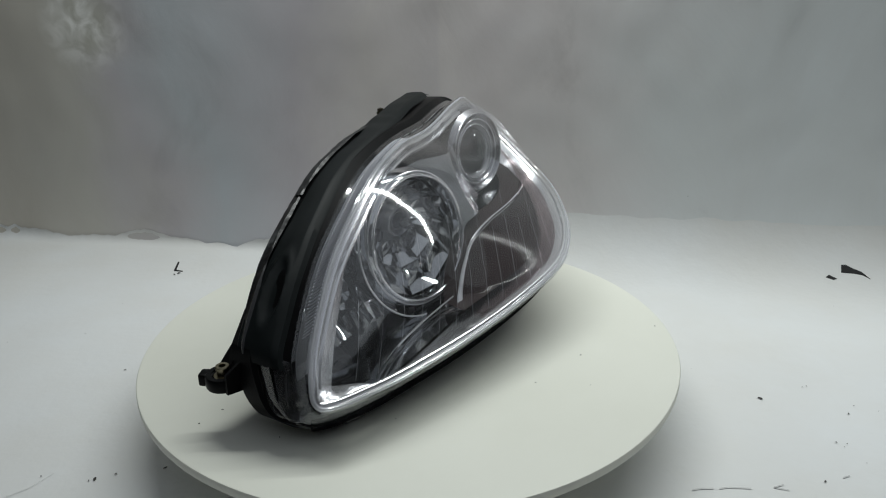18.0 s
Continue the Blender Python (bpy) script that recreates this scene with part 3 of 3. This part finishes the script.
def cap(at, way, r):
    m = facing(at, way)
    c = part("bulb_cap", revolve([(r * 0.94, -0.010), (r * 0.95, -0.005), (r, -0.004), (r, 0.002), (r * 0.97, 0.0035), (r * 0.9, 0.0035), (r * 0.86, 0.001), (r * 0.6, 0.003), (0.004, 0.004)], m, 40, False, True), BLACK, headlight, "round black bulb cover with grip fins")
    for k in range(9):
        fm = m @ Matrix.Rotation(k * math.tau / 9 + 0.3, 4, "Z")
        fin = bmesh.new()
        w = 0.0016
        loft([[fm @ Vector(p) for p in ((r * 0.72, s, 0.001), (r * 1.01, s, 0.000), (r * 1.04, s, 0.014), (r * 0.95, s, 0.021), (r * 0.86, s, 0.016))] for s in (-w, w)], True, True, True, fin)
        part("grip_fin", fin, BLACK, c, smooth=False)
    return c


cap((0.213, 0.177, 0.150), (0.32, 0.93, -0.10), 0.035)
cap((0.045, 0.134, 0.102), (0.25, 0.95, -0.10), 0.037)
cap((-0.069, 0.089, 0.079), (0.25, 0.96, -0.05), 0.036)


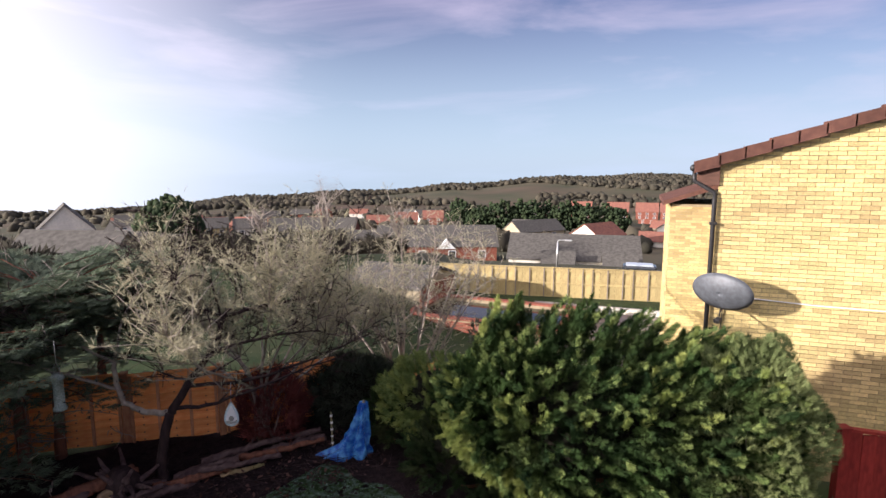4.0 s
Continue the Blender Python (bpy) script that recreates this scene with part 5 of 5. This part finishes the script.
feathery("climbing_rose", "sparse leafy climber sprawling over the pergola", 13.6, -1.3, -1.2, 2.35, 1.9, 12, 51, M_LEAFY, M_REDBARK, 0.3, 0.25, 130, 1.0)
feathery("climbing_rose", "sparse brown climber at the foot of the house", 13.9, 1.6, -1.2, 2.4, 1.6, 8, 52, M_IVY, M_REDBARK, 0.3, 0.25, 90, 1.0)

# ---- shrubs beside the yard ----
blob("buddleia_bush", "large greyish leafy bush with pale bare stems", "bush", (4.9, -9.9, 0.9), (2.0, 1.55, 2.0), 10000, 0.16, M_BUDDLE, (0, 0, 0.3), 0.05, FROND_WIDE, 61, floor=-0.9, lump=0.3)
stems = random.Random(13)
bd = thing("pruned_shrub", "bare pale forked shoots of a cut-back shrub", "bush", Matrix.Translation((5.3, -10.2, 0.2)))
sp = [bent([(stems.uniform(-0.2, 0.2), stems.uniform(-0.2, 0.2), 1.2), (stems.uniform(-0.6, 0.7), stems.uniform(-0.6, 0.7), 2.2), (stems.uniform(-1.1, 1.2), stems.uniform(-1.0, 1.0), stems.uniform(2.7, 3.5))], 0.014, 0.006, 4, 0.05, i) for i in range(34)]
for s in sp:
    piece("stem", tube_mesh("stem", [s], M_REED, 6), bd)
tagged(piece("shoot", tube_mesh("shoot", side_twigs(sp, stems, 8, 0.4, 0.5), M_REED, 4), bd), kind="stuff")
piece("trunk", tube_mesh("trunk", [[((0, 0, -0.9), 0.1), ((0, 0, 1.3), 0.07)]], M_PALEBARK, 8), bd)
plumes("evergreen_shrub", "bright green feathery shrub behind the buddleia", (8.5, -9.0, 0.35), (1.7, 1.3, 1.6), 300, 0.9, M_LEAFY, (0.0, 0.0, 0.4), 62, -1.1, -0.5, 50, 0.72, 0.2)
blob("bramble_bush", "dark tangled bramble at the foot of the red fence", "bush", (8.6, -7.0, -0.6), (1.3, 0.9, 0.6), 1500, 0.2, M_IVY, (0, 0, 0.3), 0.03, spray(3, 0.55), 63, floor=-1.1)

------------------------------

The line with "5. This part finishes the script." marks the start and the line with "0.25, 90, 1.0)" marks the end; transcribe every line in that stretch, unchanged.

Full solution
Continue the Blender Python (bpy) script that recreates this scene with part 5 of 5. This part finishes the script.
feathery("climbing_rose", "sparse leafy climber sprawling over the pergola", 13.6, -1.3, -1.2, 2.35, 1.9, 12, 51, M_LEAFY, M_REDBARK, 0.3, 0.25, 130, 1.0)
feathery("climbing_rose", "sparse brown climber at the foot of the house", 13.9, 1.6, -1.2, 2.4, 1.6, 8, 52, M_IVY, M_REDBARK, 0.3, 0.25, 90, 1.0)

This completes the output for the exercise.